On lira ici, avec délectation, les propos de Martin Hirsch, un temps directeur de cabinet du ministre de la Santé, Bernard Kouchner:
Pour l’heure, les responsables de 1997 bottent en touche. A commencer par Bernard Kouchner, alors secrétaire d’Etat chargé de la Santé qui, dans Le Journal du Dimanche du 19 décembre rappelle que «l’alerte et l’urgence» est «ce qu’il a fait de mieux dans sa vie». «On se demande pourquoi on n’a jamais entendu parler du Mediator. Il y a eu des dysfonctionnements, reconnaît Martin Hirsch (alors directeur de cabinet de Bernard Kouchner. Ce médicament aurait dû être dans la charrette de l’Isoméride. Et il ne l’a pas été. Il y a eu une grosse bataille pour interdire l’Isoméride, c’est le même labo, ces médicaments ont les mêmes effets, il n’y avait aucune raison de s’arrêter là.» Pour Martin Hirsch, tout ceci est «incompréhensible». Il faudra pourtant bien comprendre.
Si le directeur de cabinet du Ministre de l’époque (devenu directeur général de l’AP-HP) peut expliquer qu’il n’avait jamais entendu parler du Mediator, c’est peut-être parce que l’assureur supposé protégé les assurés, à savoir la sécurité sociale, n’a pas suffisamment mis en garde le ministre contre le laxisme de l’Agence du Médicament, devenue ensuite AFFSAPS, puis ANSM.

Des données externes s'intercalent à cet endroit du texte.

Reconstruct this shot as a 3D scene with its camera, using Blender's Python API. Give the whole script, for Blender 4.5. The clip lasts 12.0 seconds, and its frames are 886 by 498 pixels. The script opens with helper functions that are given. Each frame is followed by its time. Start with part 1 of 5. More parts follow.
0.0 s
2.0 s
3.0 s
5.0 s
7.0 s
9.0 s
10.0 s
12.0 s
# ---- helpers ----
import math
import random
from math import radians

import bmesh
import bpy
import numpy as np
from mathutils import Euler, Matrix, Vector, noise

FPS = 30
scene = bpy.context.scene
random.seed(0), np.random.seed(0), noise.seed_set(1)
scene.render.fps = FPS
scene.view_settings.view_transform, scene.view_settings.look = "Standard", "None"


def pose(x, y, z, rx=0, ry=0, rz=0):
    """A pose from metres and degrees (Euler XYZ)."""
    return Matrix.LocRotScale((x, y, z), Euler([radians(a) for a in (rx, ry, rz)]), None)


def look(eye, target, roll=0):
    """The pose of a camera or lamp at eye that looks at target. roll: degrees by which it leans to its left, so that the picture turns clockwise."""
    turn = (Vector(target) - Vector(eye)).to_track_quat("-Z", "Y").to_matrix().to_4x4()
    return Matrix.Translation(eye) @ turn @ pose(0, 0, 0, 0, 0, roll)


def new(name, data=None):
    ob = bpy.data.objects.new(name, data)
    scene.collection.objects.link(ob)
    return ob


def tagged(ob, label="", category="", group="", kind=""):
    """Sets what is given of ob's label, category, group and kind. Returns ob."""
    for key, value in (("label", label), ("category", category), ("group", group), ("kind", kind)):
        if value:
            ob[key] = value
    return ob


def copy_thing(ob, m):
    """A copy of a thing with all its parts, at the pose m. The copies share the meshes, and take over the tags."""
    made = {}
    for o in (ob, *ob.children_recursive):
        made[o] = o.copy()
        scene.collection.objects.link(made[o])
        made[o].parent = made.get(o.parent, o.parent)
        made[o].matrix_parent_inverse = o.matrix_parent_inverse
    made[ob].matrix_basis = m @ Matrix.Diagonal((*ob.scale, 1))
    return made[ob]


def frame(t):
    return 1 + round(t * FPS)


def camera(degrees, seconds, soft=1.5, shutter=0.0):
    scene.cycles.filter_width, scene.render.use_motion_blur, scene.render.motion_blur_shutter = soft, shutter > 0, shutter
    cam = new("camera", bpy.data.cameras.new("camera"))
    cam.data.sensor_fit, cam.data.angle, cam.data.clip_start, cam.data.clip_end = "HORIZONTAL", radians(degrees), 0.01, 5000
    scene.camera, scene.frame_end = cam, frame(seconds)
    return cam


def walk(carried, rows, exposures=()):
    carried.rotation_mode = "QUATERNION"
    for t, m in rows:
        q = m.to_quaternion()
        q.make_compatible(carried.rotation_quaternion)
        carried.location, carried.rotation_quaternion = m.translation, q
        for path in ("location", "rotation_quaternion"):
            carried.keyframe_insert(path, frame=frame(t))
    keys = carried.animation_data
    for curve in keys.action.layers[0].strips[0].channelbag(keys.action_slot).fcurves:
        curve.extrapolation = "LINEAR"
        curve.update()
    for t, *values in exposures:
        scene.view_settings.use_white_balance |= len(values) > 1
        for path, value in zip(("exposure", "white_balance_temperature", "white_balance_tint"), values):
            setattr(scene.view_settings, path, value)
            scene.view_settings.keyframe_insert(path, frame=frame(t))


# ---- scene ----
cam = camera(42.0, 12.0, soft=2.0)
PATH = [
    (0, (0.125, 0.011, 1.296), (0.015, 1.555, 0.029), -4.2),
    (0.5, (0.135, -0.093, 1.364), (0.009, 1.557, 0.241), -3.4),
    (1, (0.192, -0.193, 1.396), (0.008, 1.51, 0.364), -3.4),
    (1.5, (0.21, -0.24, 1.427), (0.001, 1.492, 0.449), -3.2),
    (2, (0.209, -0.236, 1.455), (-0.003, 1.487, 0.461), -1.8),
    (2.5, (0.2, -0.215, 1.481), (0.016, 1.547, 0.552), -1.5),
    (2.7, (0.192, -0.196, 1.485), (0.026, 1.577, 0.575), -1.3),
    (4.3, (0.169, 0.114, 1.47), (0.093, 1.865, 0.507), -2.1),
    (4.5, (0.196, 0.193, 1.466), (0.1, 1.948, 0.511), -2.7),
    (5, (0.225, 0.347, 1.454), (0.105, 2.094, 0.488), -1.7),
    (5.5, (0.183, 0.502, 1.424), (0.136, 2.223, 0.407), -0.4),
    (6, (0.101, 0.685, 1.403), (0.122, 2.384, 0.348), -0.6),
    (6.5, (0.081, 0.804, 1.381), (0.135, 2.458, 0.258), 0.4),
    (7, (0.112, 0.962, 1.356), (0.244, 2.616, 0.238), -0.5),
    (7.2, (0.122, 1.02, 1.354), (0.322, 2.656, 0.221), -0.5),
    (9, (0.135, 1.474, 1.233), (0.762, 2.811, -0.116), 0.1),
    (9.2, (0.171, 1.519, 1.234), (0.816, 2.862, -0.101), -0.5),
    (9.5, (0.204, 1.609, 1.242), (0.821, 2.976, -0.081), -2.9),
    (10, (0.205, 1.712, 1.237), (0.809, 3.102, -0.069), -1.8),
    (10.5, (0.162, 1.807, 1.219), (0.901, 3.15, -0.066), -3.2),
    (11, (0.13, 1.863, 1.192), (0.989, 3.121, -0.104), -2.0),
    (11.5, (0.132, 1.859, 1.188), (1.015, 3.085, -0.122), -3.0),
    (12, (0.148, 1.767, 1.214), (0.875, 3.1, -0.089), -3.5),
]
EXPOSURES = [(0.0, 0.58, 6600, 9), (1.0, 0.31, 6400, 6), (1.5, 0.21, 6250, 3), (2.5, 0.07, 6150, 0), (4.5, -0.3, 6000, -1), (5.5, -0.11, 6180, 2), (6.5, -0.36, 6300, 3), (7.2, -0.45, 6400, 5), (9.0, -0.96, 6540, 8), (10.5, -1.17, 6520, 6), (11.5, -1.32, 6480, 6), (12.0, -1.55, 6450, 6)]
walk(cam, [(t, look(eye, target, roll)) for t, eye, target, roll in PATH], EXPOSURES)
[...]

La question de l’accès aux données de santé
Il faut dire que la sécurité sociale est un assureur commode et accommodant pour les laboratoires pharmaceutiques et les médecins. Alors qu’elle détient une mine d’or sur les données de santé, qui lui permettraient d’améliorer considérablement l’efficacité de notre système sanitaire si elles étaient utilisées de façon intelligente et ouverte, la sécurité sociale prend bien garde à en tirer le parti le plus minimaliste possible. Les données sont couvertes d’une chape de plomb, et tout est fait pour éviter qu’elles ne servent à contrôler l’efficacité des prescriptions.

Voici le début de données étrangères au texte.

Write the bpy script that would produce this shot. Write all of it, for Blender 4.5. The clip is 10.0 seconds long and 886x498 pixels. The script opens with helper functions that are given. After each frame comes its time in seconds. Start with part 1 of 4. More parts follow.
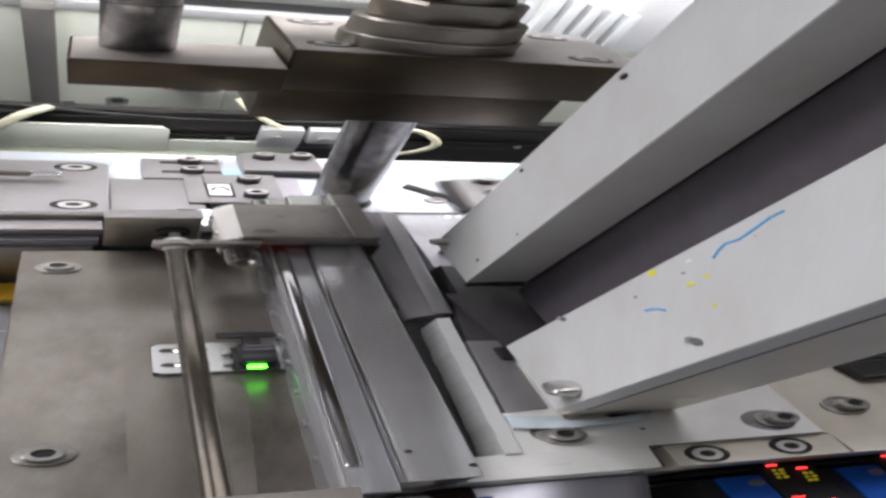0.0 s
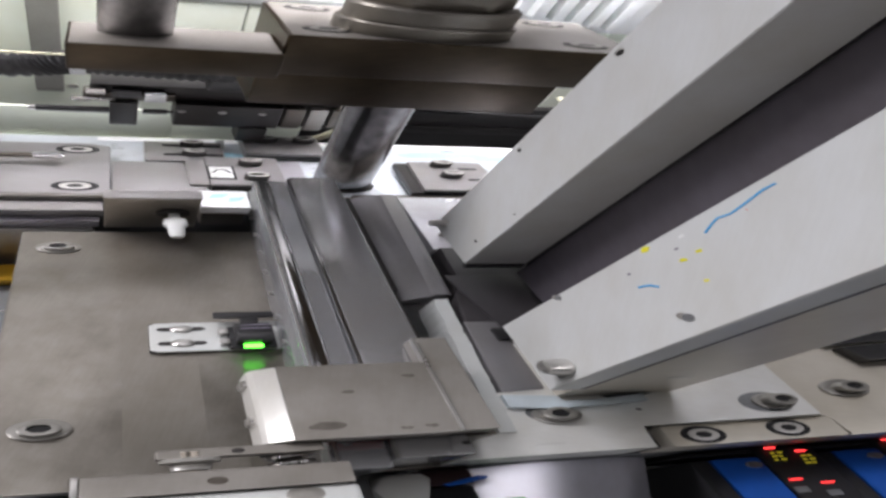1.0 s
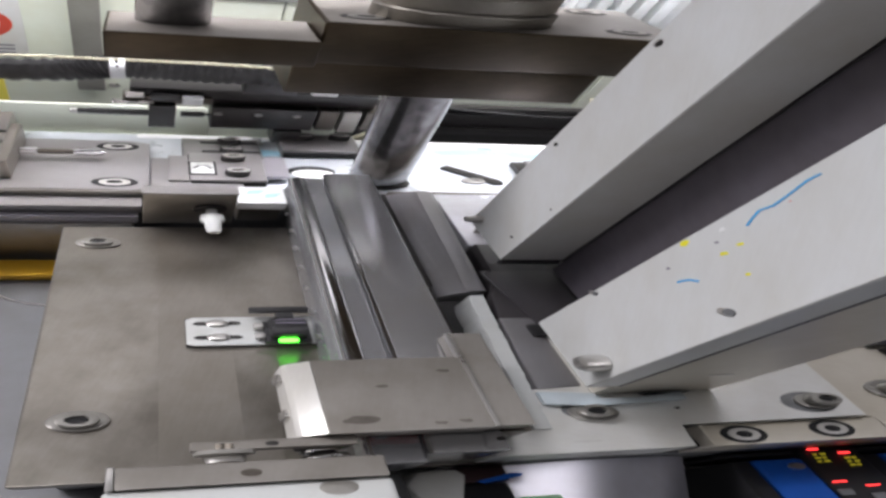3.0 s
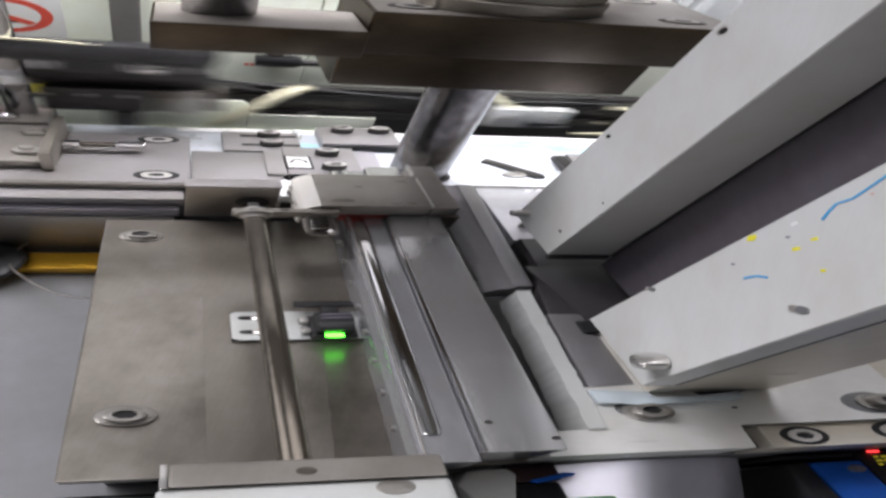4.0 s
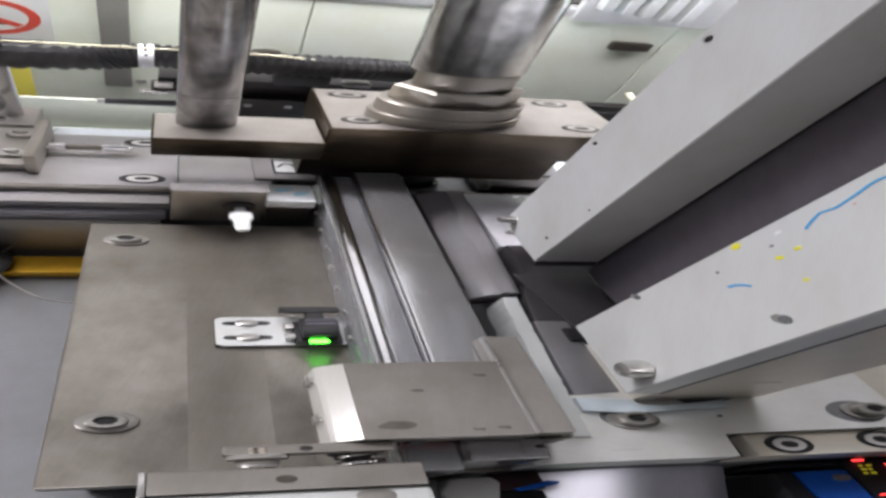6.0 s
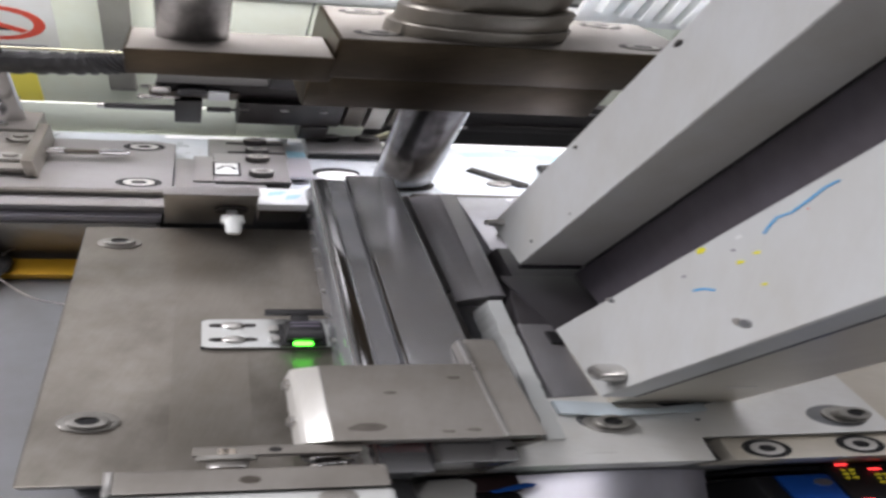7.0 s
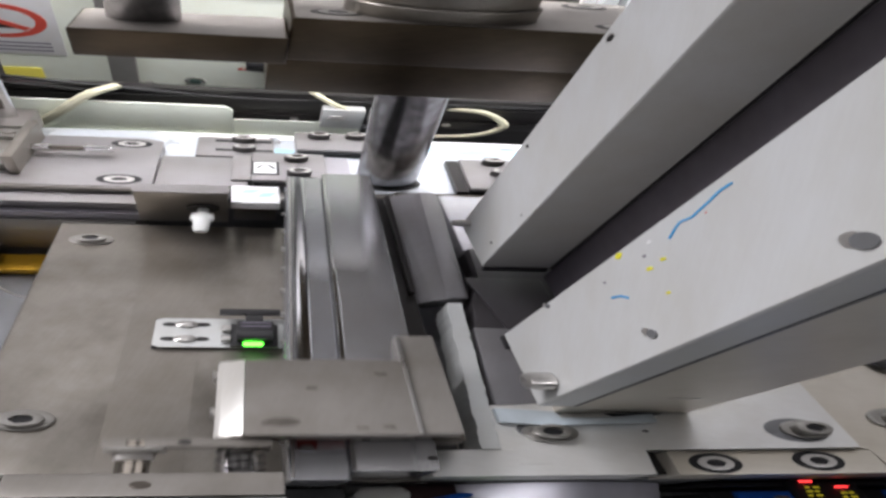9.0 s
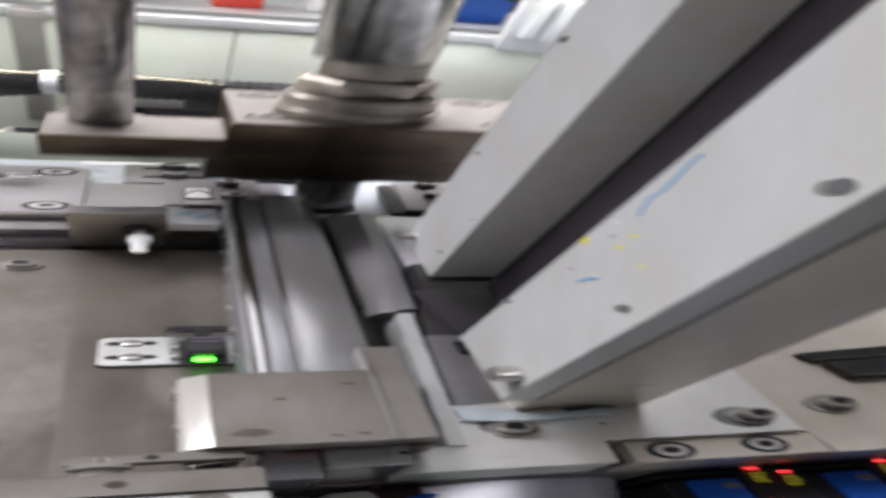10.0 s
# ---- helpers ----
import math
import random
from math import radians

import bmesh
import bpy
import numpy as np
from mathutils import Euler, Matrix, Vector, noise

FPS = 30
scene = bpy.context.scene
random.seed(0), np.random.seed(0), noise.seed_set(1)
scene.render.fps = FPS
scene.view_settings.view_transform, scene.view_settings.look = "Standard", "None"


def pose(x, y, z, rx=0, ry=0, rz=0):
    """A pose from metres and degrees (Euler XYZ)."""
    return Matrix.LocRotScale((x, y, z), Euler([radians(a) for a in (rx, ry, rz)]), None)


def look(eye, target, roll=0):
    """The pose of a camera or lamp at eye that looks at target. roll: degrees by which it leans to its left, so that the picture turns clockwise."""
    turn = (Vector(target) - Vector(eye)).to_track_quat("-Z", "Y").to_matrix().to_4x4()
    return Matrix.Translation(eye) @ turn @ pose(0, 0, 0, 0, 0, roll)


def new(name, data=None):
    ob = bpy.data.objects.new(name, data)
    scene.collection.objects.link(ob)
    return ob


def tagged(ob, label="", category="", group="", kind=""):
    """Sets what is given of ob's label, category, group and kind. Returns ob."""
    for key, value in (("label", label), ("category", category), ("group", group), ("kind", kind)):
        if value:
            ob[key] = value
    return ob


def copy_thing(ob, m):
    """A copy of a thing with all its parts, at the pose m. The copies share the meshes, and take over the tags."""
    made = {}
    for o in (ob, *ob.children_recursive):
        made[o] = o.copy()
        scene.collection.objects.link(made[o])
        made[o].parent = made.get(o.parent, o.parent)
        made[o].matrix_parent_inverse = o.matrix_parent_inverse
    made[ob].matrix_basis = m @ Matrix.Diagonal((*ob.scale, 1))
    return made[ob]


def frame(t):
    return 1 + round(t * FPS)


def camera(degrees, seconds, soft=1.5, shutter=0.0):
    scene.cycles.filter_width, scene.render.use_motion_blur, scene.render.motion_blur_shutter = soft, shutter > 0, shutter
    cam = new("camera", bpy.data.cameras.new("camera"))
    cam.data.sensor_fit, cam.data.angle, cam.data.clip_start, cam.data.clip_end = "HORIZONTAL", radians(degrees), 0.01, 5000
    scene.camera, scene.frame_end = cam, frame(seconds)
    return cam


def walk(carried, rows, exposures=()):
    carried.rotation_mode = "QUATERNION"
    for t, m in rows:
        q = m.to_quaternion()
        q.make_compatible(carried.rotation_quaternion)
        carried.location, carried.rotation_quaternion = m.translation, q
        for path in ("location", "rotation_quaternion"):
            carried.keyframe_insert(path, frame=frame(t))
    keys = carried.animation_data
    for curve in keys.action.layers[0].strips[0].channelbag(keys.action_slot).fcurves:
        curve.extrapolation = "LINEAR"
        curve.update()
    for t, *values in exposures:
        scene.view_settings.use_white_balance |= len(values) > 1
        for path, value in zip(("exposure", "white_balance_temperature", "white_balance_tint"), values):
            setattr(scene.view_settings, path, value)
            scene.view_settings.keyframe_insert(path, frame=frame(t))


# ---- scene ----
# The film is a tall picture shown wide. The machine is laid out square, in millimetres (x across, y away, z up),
# and SPREAD stretches and shears those millimetres to fit the camera's view, so that the whole place has the film's
# proportions.
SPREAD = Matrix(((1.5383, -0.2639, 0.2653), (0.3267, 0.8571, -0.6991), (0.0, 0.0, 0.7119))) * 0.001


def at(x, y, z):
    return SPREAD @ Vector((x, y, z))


# ---- camera ----
cam = camera(54.21, 10.0, soft=2.9, shutter=0.5)
PATH = (
    (0.0, -0.0478, -0.2967, 0.1582, -5.26, -24.00, 6.97),
    (0.5, -0.0514, -0.2974, 0.1550, -4.89, -23.97, 7.40),
    (1.0, -0.0433, -0.2976, 0.1550, -4.62, -24.65, 6.95),
    (1.5, -0.0397, -0.2990, 0.1551, -2.94, -24.62, 6.19),
    (2.0, -0.0410, -0.2985, 0.1546, -3.27, -24.80, 6.42),
    (2.5, -0.0410, -0.2988, 0.1543, -2.41, -24.84, 6.15),
    (3.8, -0.0484, -0.2920, 0.1498, -1.37, -25.07, 6.19),
    (4.0, -0.0492, -0.2920, 0.1497, -0.05, -25.41, 5.42),
    (4.5, -0.0495, -0.2917, 0.1493, -0.33, -25.22, 5.82),
    (5.0, -0.0504, -0.2904, 0.1487, -1.28, -25.15, 6.14),
    (5.5, -0.0485, -0.2898, 0.1494, -0.85, -25.15, 6.06),
    (6.8, -0.0442, -0.2928, 0.1507, -0.26, -24.85, 5.80),
    (7.0, -0.0359, -0.2918, 0.1520, 0.79, -25.03, 5.45),
    (7.5, -0.0030, -0.2858, 0.1560, 3.39, -25.54, 4.15),
    (8.0, -0.0056, -0.2890, 0.1566, 4.66, -25.46, 4.67),
    (8.5, -0.0088, -0.2894, 0.1551, 4.29, -25.25, 5.19),
    (9.0, -0.0065, -0.2827, 0.1523, 4.26, -25.44, 4.60),
    (9.5, -0.0209, -0.2896, 0.1480, 3.97, -24.99, 6.23),
    (9.7, -0.0247, -0.2876, 0.1449, 5.86, -24.77, 3.93),
    (9.8, -0.0239, -0.2853, 0.1408, 3.46, -23.54, 4.41),
    (10.0, -0.0191, -0.2920, 0.1417, -2.12, -21.83, 5.60),
)


def view(x, y, z, yaw, pitch, roll):
    eye = Vector((x, y, z))
    a, b = radians(yaw), radians(pitch)
    return look(eye, eye + Vector((-math.sin(a) * math.cos(b), math.cos(a) * math.cos(b), math.sin(b))), roll)


walk(cam, [(t, view(*row)) for t, *row in PATH])

# ---- light ----
scene.view_settings.exposure = -0.55
world = bpy.data.worlds.new("room_air")
scene.world = world
world.use_nodes = True
world.node_tree.nodes["Background"].inputs[0].default_value = (0.75, 0.85, 1.0, 1)
world.node_tree.nodes["Background"].inputs[1].default_value = 0.01


def unseen_lamp(x, y, z, sx, sy, watts, target, colour=(1.0, 0.968, 1.01)):
    data = bpy.data.lights.new("unseen_lamp", "AREA")
    data.shape, data.size, data.size_y, data.energy, data.color = "RECTANGLE", sx, sy, watts, colour
    ob = new("unseen_lamp", data)
    ob.matrix_world = look((x, y, z), target)
    return ob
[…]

Si l’assurance maladie agissait efficacement pour protéger les assurés (par exemple en exigeant la fin de la commercialisation des médicaments qu’elle sait dangereux), elle utiliserait ses bases de données pour piloter la santé et orienter les pratiques médicales. Le rapport de force avec l’agence du médicament ou tout autre autorité chargée d’autoriser les mises sur le marché des médicaments serait en sa faveur. Mais, pour des raisons politiques, l’assurance maladie est un “nain” qui vit dans l’ombre des pouvoirs publics.
L’Assurance Maladie doit faire son métier d’assureur
Dans le scandale du Mediator, il paraît évident aujourd’hui que l’assurance maladie a ménagé les autorités désignées par le ministre, même si celles-ci sont aujourd’hui épargnées par le devoir de transparence pour des raisons sur lesquelles nous reviendrons demain. On ne s’étonnera pas de voir aujourd’hui Didier Tabuteau, premier directeur général de l’Agence du Médicament en 1995, renvoyer l’ascenseur à l’assurance maladie, en proposant que celle-ci absorbe les complémentaires santé.
Mais combien d’autres scandales l’assurance maladie couvre-t-elle aujourd’hui?
On prend ici l’exemple du professeur Grimaldi, autre grand défenseur du monopole de la sécurité sociale. Ce diabétologue a reçu un prix remis par une structure lige de l’industrie du sucre. Dans le même temps, il donne des interviews pour expliquer qu’il ne faut pas “diaboliser le sucre”. On s’étonne que la toute-puissante assurance maladie ne mette pas bon ordre dans ces mélanges de genre.
Le bon sens est en effet que l’assureur protège efficacement ses assurés, y compris en garantissant un engagement des médecins à soigner leurs patients. Face au laxisme actuel de l’assurance maladie, on comprend que beaucoup, dans le corps médical, en redemandent. Mais est-ce bien le rôle de la sécurité sociale de couvrir ces dérives?
À qui profite le laxisme de l’assurance-maladie?
Une tentation est de croire que les défenseurs de la sécurité sociale intégrale sont attachés à la solidarité de façon désintéressée. En grattant un peu, on s’aperçoit que le combat pour la sécurité sociale cache des intérêts industriels et économiques bien sentis. Il est dommage que la presse subventionnée s’intéresse trop peu à ces questions.